>>>>> "n" ==   <[EMAIL PROTECTED]> writes:

  n> I have some sympathy with Uri's position here. Signals and event
  n> loops are close cousins. What I am less clear about is whether we
  n> want to go down the Tcl route, or do something even more radical
  n> like making op despatch and the event loop _the same thing_. (If we
  n> think of perl's ops as the instructions of our virtual machine,
  n> then this is like what happens when a hardware processor is
  n> "interrupted".)

i was thinking about this stuff, when i had the same thought. i rummaged
thru the recent mail on it and found this. we could make the opcode
dispatcher do both events and mainline op codes. this would require the
perl main loop actually be an event loop. then all of the async i/o that
the guts needs would be handled with the same event loop as perl code
uses.

a few minor catches. when you do need to do a (logically) blocking i/o
call (reading perl source code?), you have to effectively let the event
loop block for you. this is not as simple as it seems. but i may be
cloudy. i will try to work on these issues and form them into something
coherent that you all can flame at. the primary question is how can you
fake blocking i/o in a fully non-blocking environment? the current
blocking i/o request has to be implemented in a way that it can save
state, queue the async i/o request and (long)jump back to the main
loop. when its i/o is completed, that queued request will get triggered
and the blocked i/o request will be restarted and return the i/o results
back to the top level call.

so all of our internal i/o will either have to be written with full
callbacks or the underlying i/o calls need to handle that inline
blocking calls with non-blocking i/o.

the former means the ENTIRE guts of perl would be run on the event
loop. this is a cool idea IMO. the perl interpreter IS an event loop. we
can more easily support threads and async stuff this way and
architecting it is easier for all parties. you just register your
subsystem with the event manager and get triggered somehow and there you
go. of course this is totally tranparent to the top level perl code, but
it means supporting all the low level stuff that we want is much easier.

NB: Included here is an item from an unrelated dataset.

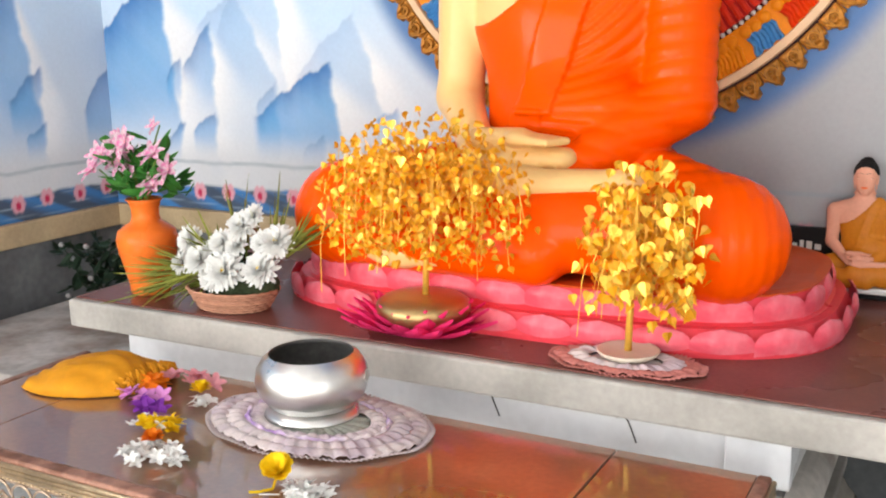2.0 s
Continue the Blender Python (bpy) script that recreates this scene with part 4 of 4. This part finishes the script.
def blossom(name, x, y, z, label, material, petals, length, width, cup=0.3, layers=1, centre=None, group="", tilt=(0, 0), category="flower", spin=0):
    """A flower of separate petals in one or more layers."""
    fl = tagged(new(name), label, category, group)
    fl.matrix_world = pose(x, y, z, tilt[0], tilt[1], spin)
    for k in range(layers):
        first = None
        bm = petal_piece(length * (1 - 0.16 * k), width, cup + 0.35 * k, -0.05)
        n = max(4, petals - 2 * k)
        for i in range(n):
            place = Matrix.Rotation(2 * math.pi * (i + 0.5 * k) / n + random.uniform(-0.1, 0.1), 4, "Z") @ Matrix.Rotation(random.uniform(-0.15, 0.15), 4, "Y")
            place.translation = (0, 0, 0.002 + 0.002 * k)
            ob = shared(first, bm, "petal", material, fl, place)
            first = first or ob
    if centre:
        bm = bmesh.new()
        bmesh.ops.create_icosphere(bm, subdivisions=2, radius=length * 0.2, matrix=Matrix.Diagonal((1, 1, 0.7, 1)) @ Matrix.Translation((0, 0, length * 0.22)))
        part("centre", bm, centre, fl, smooth=True)
    return fl


rng = random.Random(5)


def scatter(material, label, cx, cy, rx, ry, n, size, z=TOP, group="loose offering flowers", petals=5, centre=None, layers=1):
    for i in range(n):
        a, r = rng.uniform(0, 6.28), math.sqrt(rng.random())
        blossom("blossom", cx + rx * r * math.cos(a), cy + ry * r * math.sin(a), z + 0.004 + rng.uniform(0, 0.012), label, material, petals, size, size * 0.62, 0.35, layers, centre, group, (rng.uniform(-35, 35), rng.uniform(-35, 35)), spin=rng.uniform(0, 90))


scatter(M["petal_white"], "small white blossom lying on the table", -1.555, 1.475, 0.082, 0.045, 34, 0.020)
blossom("orange_flower", -1.565, 1.495, TOP + 0.030, "bright orange flower head among white blossoms", M["petal_orange"], 10, 0.026, 0.018, 0.5, 3)
scatter(M["petal_yellow"], "yellow blossom lying on the table", -1.665, 1.605, 0.055, 0.045, 10, 0.025, layers=2)
scatter(M["petal_white"], "small white blossom lying on the table", -1.69, 1.60, 0.05, 0.05, 6, 0.018)
scatter(M["petal_purple"], "dark purple orchid bloom lying on the table", -1.77, 1.70, 0.06, 0.02, 6, 0.030, petals=5)
scatter(M["petal_mauve"], "mauve orchid bloom lying on the table", -1.83, 1.735, 0.065, 0.03, 7, 0.032, petals=5)
scatter(M["petal_orange"], "orange bloom lying on the table", -1.885, 1.79, 0.06, 0.03, 7, 0.030, z=TOP + 0.01, petals=6)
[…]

there are so many advantages to this scheme. it is flexible, fairly
fast, supports all async i/o and events at low and high levels, etc. it
could be used to extend perl with event based modules (in c or perl)
which would use a very simple api. since there ALWAYS is an event loop
underlying it all you also get safe signals, multiple timers, timing out
block eval (with new syntax), etc.

i even once started designing a project that would manage threads on
multiple cpu's and share an event loop. but we could have a single perl
event loop per thread (which is basically the model we have been leaning
towards) and that can do all the local events and i/o for that thread.